Directive:
Examine the material below. Gather every line in which the string "group" appears.

Material for this task:
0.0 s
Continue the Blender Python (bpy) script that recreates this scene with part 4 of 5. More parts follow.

...

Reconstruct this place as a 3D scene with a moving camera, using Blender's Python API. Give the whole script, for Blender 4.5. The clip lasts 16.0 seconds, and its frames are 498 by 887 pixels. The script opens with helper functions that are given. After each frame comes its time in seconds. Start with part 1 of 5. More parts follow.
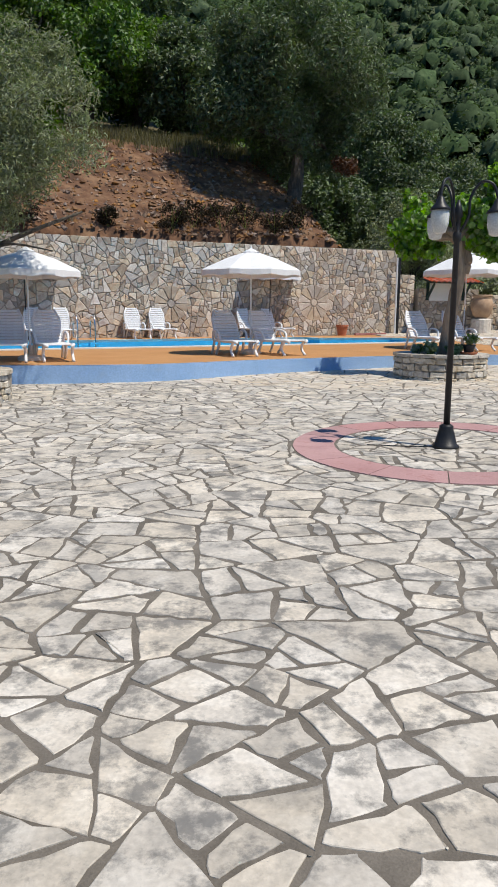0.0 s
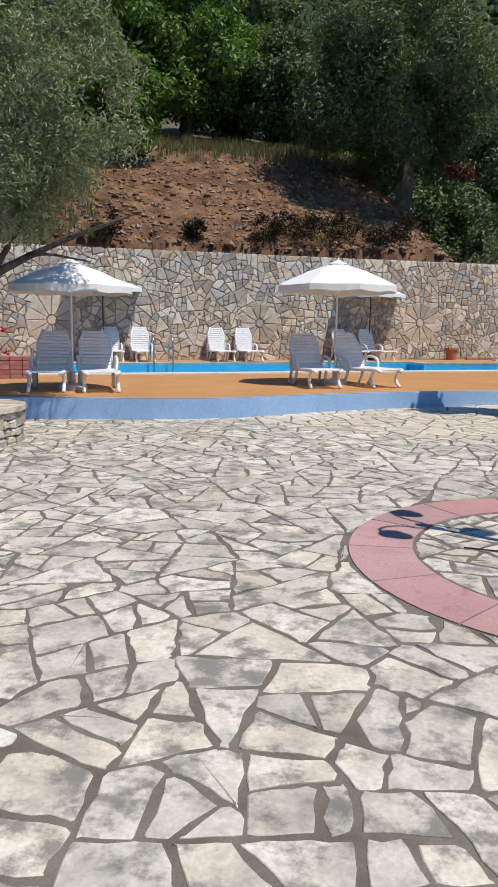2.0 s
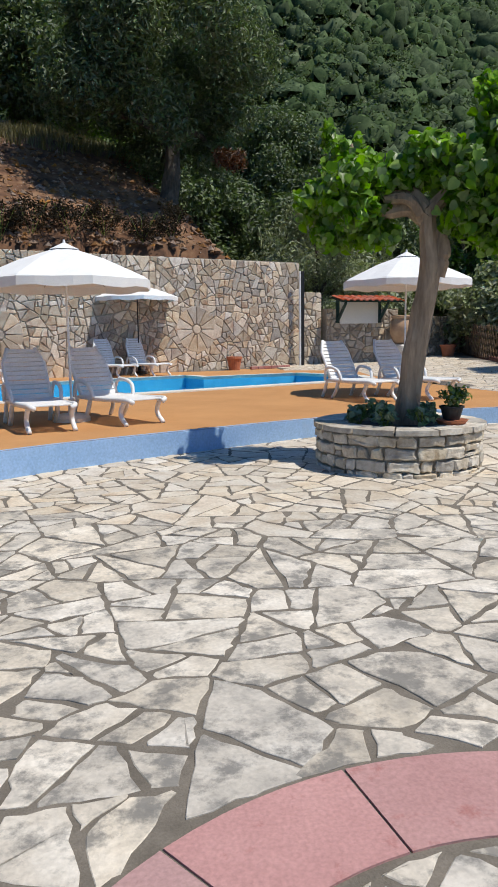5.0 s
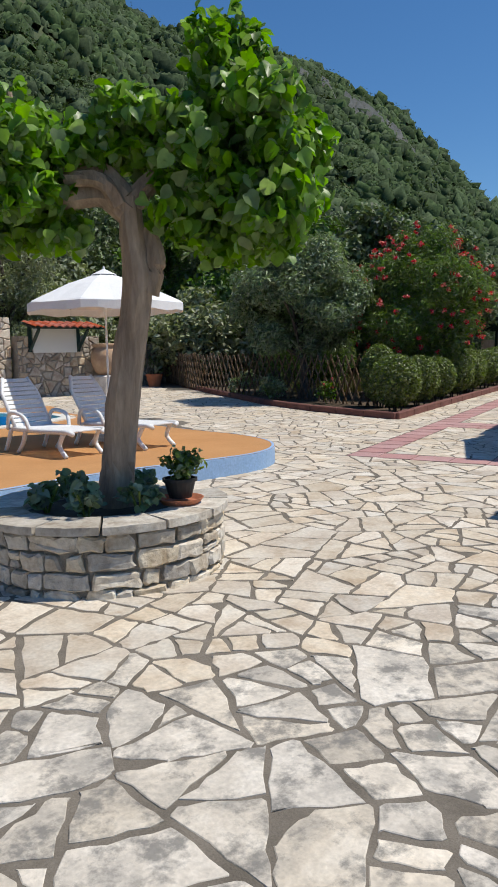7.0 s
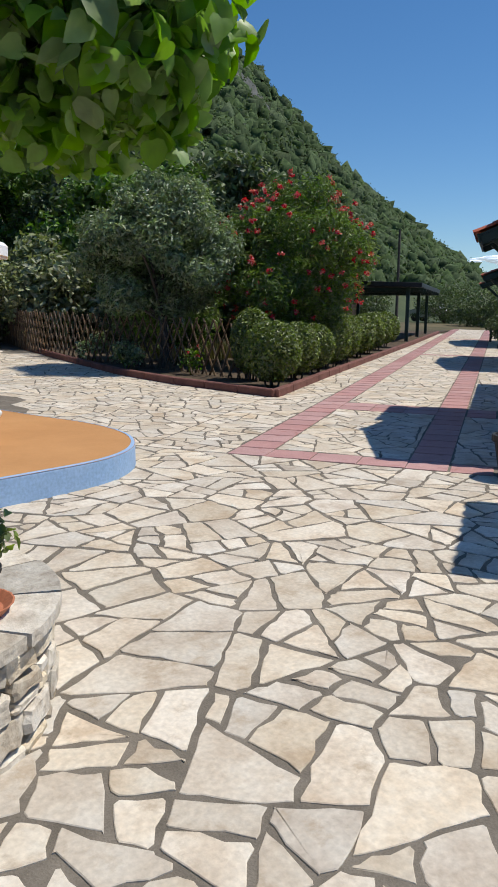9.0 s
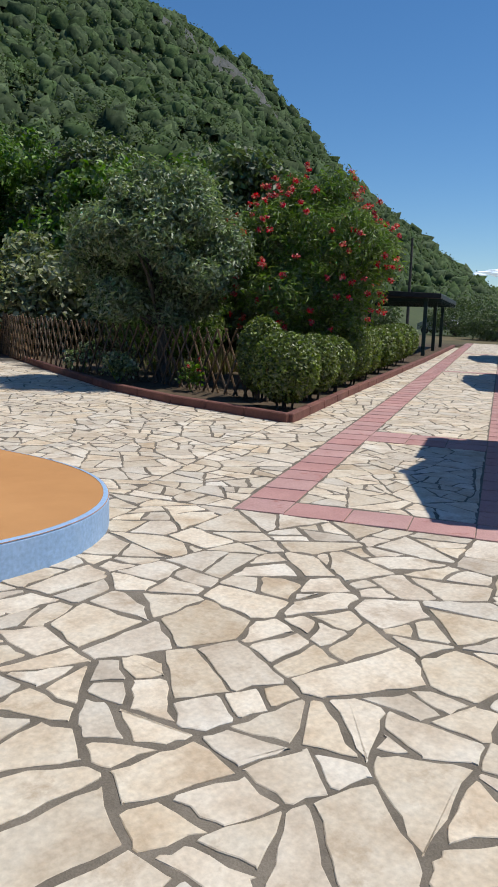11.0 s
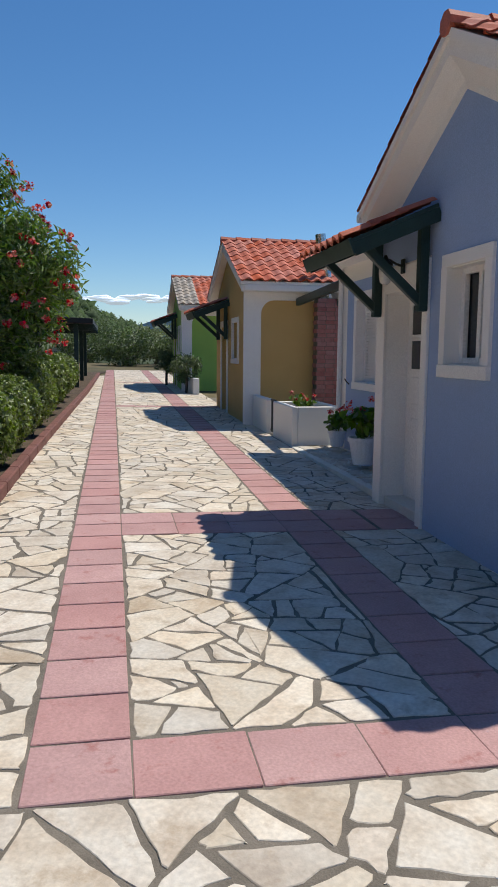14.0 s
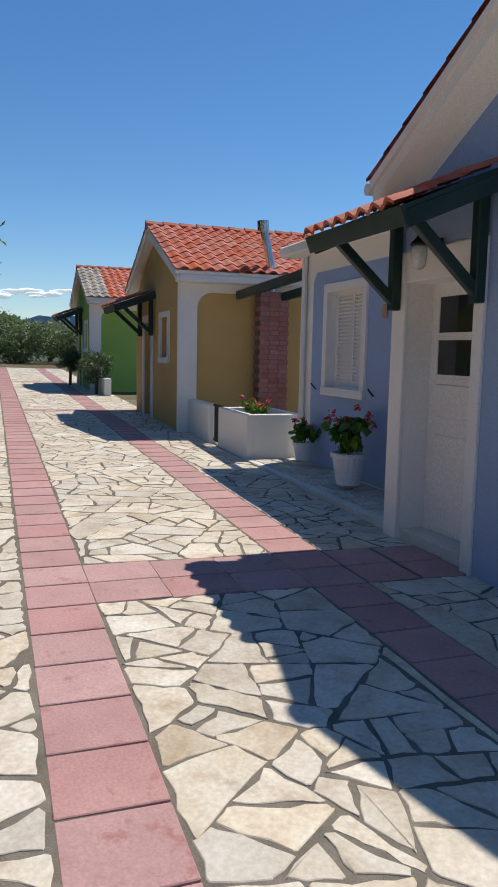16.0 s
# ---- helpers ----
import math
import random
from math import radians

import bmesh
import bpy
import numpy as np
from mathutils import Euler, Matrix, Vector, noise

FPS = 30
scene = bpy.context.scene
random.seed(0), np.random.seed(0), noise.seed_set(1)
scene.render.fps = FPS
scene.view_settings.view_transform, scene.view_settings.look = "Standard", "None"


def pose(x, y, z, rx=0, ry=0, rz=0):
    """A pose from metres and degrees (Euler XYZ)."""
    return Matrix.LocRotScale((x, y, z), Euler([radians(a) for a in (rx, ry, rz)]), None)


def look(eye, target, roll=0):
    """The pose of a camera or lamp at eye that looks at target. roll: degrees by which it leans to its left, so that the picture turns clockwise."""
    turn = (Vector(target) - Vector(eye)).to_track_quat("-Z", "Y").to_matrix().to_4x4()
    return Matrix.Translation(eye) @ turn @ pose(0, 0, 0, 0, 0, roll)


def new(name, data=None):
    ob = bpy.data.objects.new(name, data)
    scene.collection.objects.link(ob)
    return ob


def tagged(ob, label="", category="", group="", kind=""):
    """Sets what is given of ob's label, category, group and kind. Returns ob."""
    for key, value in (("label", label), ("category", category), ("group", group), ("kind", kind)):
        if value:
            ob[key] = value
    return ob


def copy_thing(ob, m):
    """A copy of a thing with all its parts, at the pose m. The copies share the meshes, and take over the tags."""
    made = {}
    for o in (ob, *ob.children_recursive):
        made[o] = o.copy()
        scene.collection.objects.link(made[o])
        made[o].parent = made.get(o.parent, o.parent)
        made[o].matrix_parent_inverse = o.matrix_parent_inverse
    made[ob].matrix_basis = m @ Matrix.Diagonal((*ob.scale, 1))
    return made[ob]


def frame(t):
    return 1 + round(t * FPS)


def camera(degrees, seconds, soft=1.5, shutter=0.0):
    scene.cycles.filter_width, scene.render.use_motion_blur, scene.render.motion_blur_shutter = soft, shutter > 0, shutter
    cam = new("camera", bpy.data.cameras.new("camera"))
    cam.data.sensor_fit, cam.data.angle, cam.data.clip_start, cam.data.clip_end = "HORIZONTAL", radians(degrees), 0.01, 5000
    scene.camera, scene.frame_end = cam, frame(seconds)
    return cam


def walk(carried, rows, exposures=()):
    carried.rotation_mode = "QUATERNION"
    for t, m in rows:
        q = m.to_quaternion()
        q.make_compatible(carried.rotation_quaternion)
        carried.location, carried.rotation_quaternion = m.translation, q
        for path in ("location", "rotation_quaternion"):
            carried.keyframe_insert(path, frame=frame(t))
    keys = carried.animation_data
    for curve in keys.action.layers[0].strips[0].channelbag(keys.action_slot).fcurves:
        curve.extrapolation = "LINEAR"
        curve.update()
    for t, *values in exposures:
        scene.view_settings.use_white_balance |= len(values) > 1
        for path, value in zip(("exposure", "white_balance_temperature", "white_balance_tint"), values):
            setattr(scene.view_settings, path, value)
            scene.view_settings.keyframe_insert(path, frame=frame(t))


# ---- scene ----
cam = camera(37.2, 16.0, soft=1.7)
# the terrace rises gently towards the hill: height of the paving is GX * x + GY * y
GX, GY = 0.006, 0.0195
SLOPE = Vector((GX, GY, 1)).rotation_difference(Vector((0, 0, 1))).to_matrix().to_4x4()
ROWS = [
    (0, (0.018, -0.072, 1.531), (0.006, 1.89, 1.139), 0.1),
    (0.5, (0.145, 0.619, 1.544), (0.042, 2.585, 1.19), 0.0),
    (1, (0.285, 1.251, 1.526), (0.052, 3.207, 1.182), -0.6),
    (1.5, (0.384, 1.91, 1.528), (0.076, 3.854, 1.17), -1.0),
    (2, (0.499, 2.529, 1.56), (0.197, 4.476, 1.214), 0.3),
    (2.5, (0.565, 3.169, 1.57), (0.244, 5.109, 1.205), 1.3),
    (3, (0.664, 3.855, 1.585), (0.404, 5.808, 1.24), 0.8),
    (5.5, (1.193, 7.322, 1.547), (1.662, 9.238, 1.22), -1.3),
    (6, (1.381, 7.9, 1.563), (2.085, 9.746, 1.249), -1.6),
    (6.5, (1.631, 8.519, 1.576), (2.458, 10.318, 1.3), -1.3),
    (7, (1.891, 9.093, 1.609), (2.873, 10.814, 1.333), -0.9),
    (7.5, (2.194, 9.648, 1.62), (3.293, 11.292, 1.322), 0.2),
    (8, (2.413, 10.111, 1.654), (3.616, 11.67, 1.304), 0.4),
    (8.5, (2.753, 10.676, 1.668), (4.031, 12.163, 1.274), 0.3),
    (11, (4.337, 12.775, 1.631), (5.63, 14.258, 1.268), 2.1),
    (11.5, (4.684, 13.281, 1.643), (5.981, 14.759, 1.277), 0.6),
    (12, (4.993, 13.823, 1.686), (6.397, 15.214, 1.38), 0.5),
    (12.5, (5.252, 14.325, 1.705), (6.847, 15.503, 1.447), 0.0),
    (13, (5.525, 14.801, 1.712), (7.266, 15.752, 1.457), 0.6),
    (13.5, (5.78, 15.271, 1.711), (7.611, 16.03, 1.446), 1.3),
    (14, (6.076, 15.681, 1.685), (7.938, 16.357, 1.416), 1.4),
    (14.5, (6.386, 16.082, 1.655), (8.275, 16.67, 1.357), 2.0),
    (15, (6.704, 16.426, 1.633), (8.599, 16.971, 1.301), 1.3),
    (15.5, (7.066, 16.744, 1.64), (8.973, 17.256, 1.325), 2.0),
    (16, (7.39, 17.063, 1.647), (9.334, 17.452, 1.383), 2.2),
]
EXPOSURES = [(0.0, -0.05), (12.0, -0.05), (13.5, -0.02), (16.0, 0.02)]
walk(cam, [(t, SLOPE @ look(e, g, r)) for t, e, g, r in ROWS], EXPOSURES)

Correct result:
def tagged(ob, label="", category="", group="", kind=""):
    """Sets what is given of ob's label, category, group and kind. Returns ob."""
    for key, value in (("label", label), ("category", category), ("group", group), ("kind", kind)):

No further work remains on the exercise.